▸ **Task objective**:
Repeat exactly the lines from the one containing "return Matrix.Translation(eye) @" through the one containing "scene.view_settings.keyframe_insert(path, frame=frame(t))", both lines included, please, without any other lines.

==========

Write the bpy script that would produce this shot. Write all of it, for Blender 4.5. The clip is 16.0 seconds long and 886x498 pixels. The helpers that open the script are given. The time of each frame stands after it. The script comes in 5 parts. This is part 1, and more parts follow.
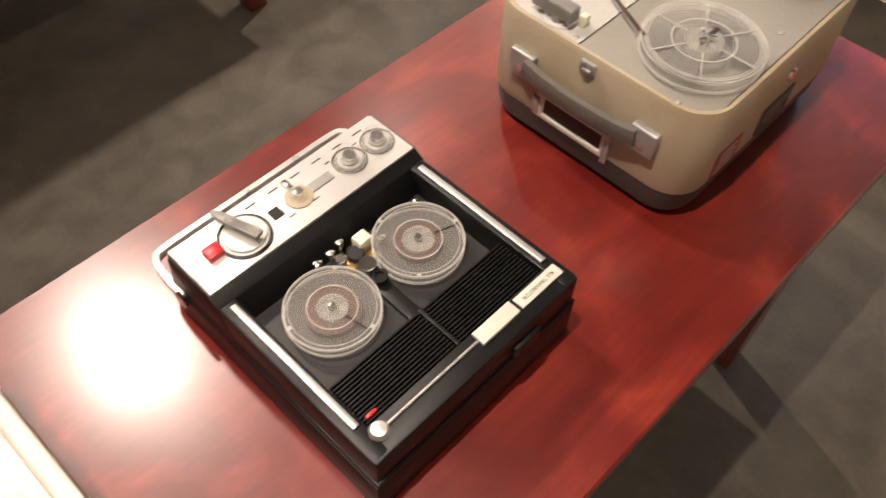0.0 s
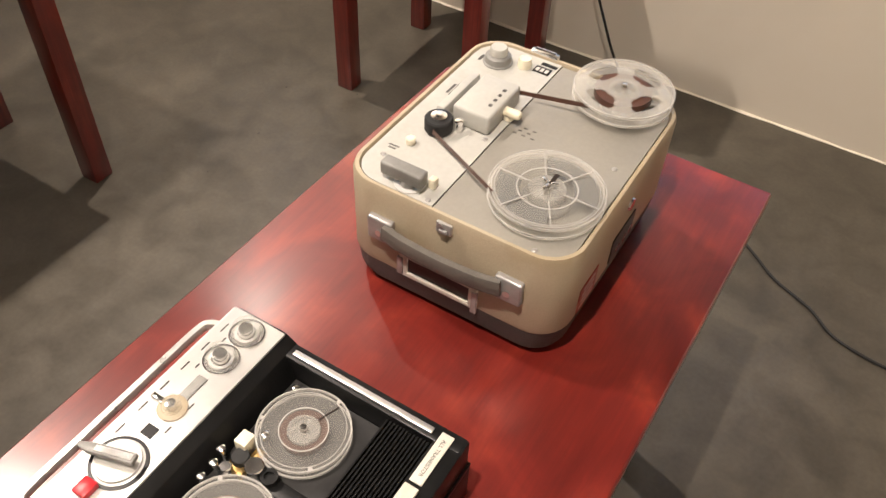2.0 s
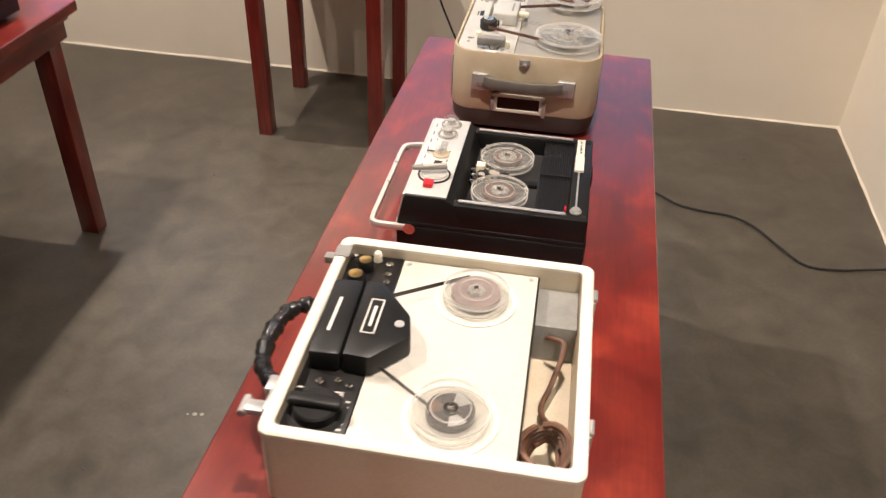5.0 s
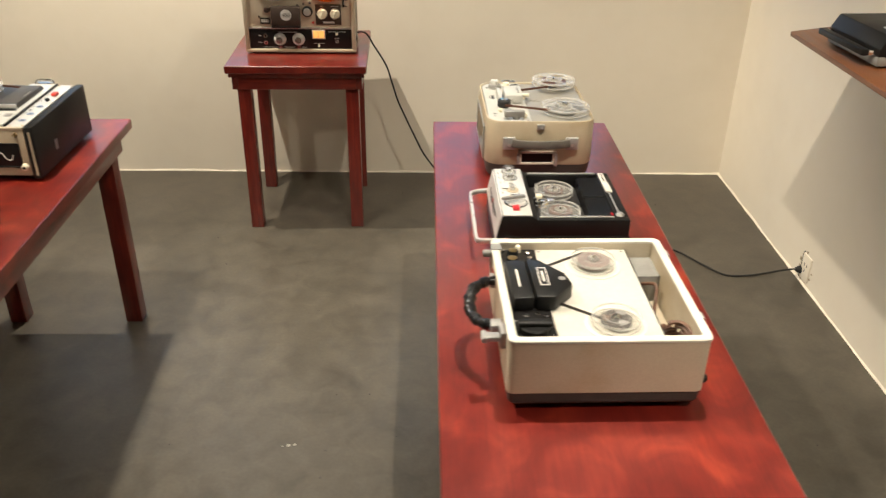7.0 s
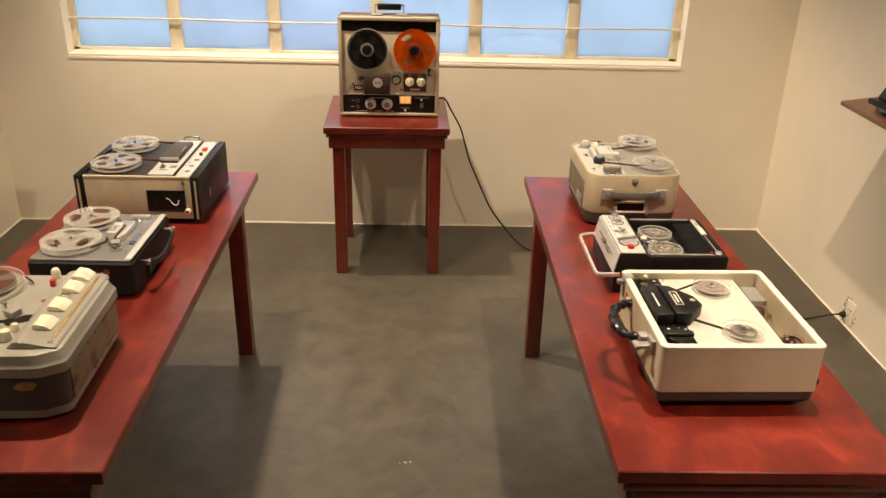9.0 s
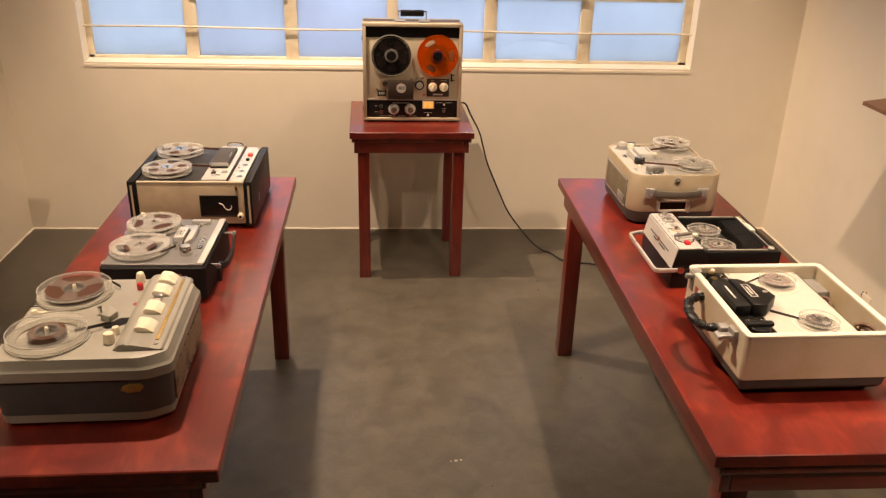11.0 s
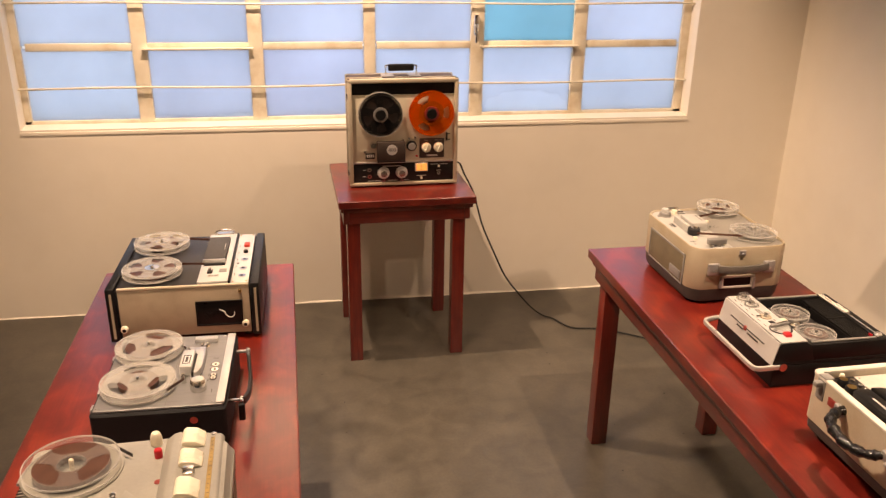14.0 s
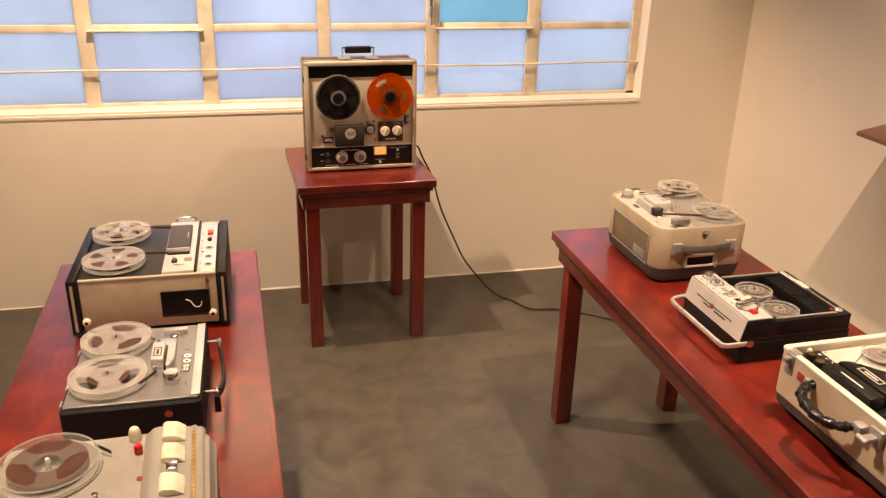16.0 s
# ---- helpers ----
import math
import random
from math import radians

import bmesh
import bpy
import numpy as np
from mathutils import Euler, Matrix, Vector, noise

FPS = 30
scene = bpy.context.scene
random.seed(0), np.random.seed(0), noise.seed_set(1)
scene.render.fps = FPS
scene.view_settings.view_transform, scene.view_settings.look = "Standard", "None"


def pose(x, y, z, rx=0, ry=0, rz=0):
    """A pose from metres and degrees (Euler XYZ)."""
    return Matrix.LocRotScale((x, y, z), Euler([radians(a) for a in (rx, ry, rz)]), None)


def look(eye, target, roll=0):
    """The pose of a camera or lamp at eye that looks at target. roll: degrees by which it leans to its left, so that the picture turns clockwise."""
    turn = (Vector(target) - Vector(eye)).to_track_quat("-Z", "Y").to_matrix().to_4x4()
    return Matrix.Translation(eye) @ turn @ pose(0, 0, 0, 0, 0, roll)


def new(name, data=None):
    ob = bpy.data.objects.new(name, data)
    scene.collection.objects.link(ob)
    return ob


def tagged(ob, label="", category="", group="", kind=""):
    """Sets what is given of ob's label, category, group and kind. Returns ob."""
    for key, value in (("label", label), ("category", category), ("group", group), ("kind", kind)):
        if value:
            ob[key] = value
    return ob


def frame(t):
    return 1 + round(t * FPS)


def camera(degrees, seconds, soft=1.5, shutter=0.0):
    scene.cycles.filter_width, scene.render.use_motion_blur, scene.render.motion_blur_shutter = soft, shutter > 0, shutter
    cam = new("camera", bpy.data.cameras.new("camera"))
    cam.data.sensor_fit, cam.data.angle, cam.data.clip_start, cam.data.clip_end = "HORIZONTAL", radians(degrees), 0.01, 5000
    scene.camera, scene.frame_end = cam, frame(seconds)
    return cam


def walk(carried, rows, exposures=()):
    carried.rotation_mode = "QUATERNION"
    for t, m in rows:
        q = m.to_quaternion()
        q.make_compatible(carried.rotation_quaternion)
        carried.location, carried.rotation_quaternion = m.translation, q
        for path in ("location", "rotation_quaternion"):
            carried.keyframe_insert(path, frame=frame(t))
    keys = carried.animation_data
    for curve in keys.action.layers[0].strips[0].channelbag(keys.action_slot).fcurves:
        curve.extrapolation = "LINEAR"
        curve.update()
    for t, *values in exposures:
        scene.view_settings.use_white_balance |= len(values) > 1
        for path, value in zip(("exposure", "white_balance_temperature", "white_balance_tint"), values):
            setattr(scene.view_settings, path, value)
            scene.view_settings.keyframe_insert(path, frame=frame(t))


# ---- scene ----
cam = camera(56.6, 16.0, soft=1.3, shutter=0.4)
PATH = [
    (0, (1.383, 0.577, 1.467), (0.583, 1.429, -0.156), 2.1),
    (0.5, (1.384, 0.606, 1.479), (0.658, 1.575, -0.112), 2.5),
    (1, (1.38, 0.634, 1.501), (0.669, 1.734, -0.011), 1.7),
    (1.5, (1.369, 0.634, 1.522), (0.662, 1.835, 0.088), 1.8),
    (2, (1.353, 0.616, 1.51), (0.655, 1.807, 0.062), 2.9),
    (2.5, (1.301, 0.63, 1.455), (0.638, 1.738, -0.071), 3.1),
    (3, (1.27, 0.498, 1.433), (0.72, 1.62, -0.129), -0.4),
    (3.5, (1.275, 0.304, 1.463), (0.922, 1.517, -0.088), 1.7),
    (4, (1.291, 0.052, 1.47), (0.997, 1.397, 0.02), 3.7),
    (4.5, (1.234, -0.152, 1.518), (0.927, 1.311, 0.188), 3.4),
    (4.7, (1.191, -0.224, 1.521), (0.894, 1.293, 0.252), 2.9),
    (6.8, (0.799, -0.873, 1.642), (0.835, 0.869, 0.659), 1.2),
    (7, (0.723, -0.901, 1.645), (0.768, 0.849, 0.679), 1.0),
    (7.5, (0.507, -0.97, 1.657), (0.602, 0.799, 0.729), 0.4),
    (8, (0.408, -1.06, 1.678), (0.504, 0.722, 0.774), 1.4),
    (8.5, (0.412, -1.142, 1.696), (0.477, 0.653, 0.818), 1.6),
    (9, (0.379, -1.212, 1.719), (0.43, 0.607, 0.89), 1.5),
    (9.2, (0.337, -1.217, 1.719), (0.39, 0.61, 0.907), 1.4),
    (11.3, (0.087, -1.254, 1.712), (0.22, 0.569, 0.899), 1.6),
    (11.5, (0.06, -1.25, 1.708), (0.189, 0.567, 0.883), 1.5),
    (12, (-0.008, -1.214, 1.693), (0.1, 0.591, 0.838), 1.9),
    (12.5, (-0.066, -1.093, 1.683), (-0.008, 0.706, 0.812), 1.6),
    (13, (-0.09, -0.931, 1.711), (-0.029, 0.897, 0.902), 1.3),
    (13.5, (-0.098, -0.849, 1.72), (0.088, 1.002, 0.988), 1.3),
    (14, (-0.159, -0.81, 1.72), (0.154, 1.024, 0.986), 0.9),
    (14.5, (-0.218, -0.785, 1.719), (0.171, 1.027, 0.966), 0.9),
    (15, (-0.239, -0.782, 1.719), (0.187, 1.019, 0.961), 1.2),
    (15.5, (-0.234, -0.785, 1.718), (0.201, 1.012, 0.955), 1.4),
    (16, (-0.223, -0.785, 1.718), (0.221, 1.007, 0.948), 1.5),
]
EXPOSURES = [(0.0, -1.12, 5700, 14), (0.5, -0.98, 5650, 13), (1.5, -0.92, 5550, 12), (3.0, -0.85, 5520, 13), (3.6, -0.72, 5510, 14), (4.5, -0.87, 5500, 14), (7.0, -0.70, 5550, 3), (9.0, -0.92, 6600, 9), (12.5, -0.95, 7150, 24), (16.0, -0.95, 7400, 25)]
walk(cam, [(t, look(eye, target, roll)) for t, eye, target, roll in PATH], EXPOSURES)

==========

▸ **Result**:
    return Matrix.Translation(eye) @ turn @ pose(0, 0, 0, 0, 0, roll)


def new(name, data=None):
    ob = bpy.data.objects.new(name, data)
    scene.collection.objects.link(ob)
    return ob


def tagged(ob, label="", category="", group="", kind=""):
    """Sets what is given of ob's label, category, group and kind. Returns ob."""
    for key, value in (("label", label), ("category", category), ("group", group), ("kind", kind)):
        if value:
            ob[key] = value
    return ob


def frame(t):
    return 1 + round(t * FPS)


def camera(degrees, seconds, soft=1.5, shutter=0.0):
    scene.cycles.filter_width, scene.render.use_motion_blur, scene.render.motion_blur_shutter = soft, shutter > 0, shutter
    cam = new("camera", bpy.data.cameras.new("camera"))
    cam.data.sensor_fit, cam.data.angle, cam.data.clip_start, cam.data.clip_end = "HORIZONTAL", radians(degrees), 0.01, 5000
    scene.camera, scene.frame_end = cam, frame(seconds)
    return cam


def walk(carried, rows, exposures=()):
    carried.rotation_mode = "QUATERNION"
    for t, m in rows:
        q = m.to_quaternion()
        q.make_compatible(carried.rotation_quaternion)
        carried.location, carried.rotation_quaternion = m.translation, q
        for path in ("location", "rotation_quaternion"):
            carried.keyframe_insert(path, frame=frame(t))
    keys = carried.animation_data
    for curve in keys.action.layers[0].strips[0].channelbag(keys.action_slot).fcurves:
        curve.extrapolation = "LINEAR"
        curve.update()
    for t, *values in exposures:
        scene.view_settings.use_white_balance |= len(values) > 1
        for path, value in zip(("exposure", "white_balance_temperature", "white_balance_tint"), values):
            setattr(scene.view_settings, path, value)
            scene.view_settings.keyframe_insert(path, frame=frame(t))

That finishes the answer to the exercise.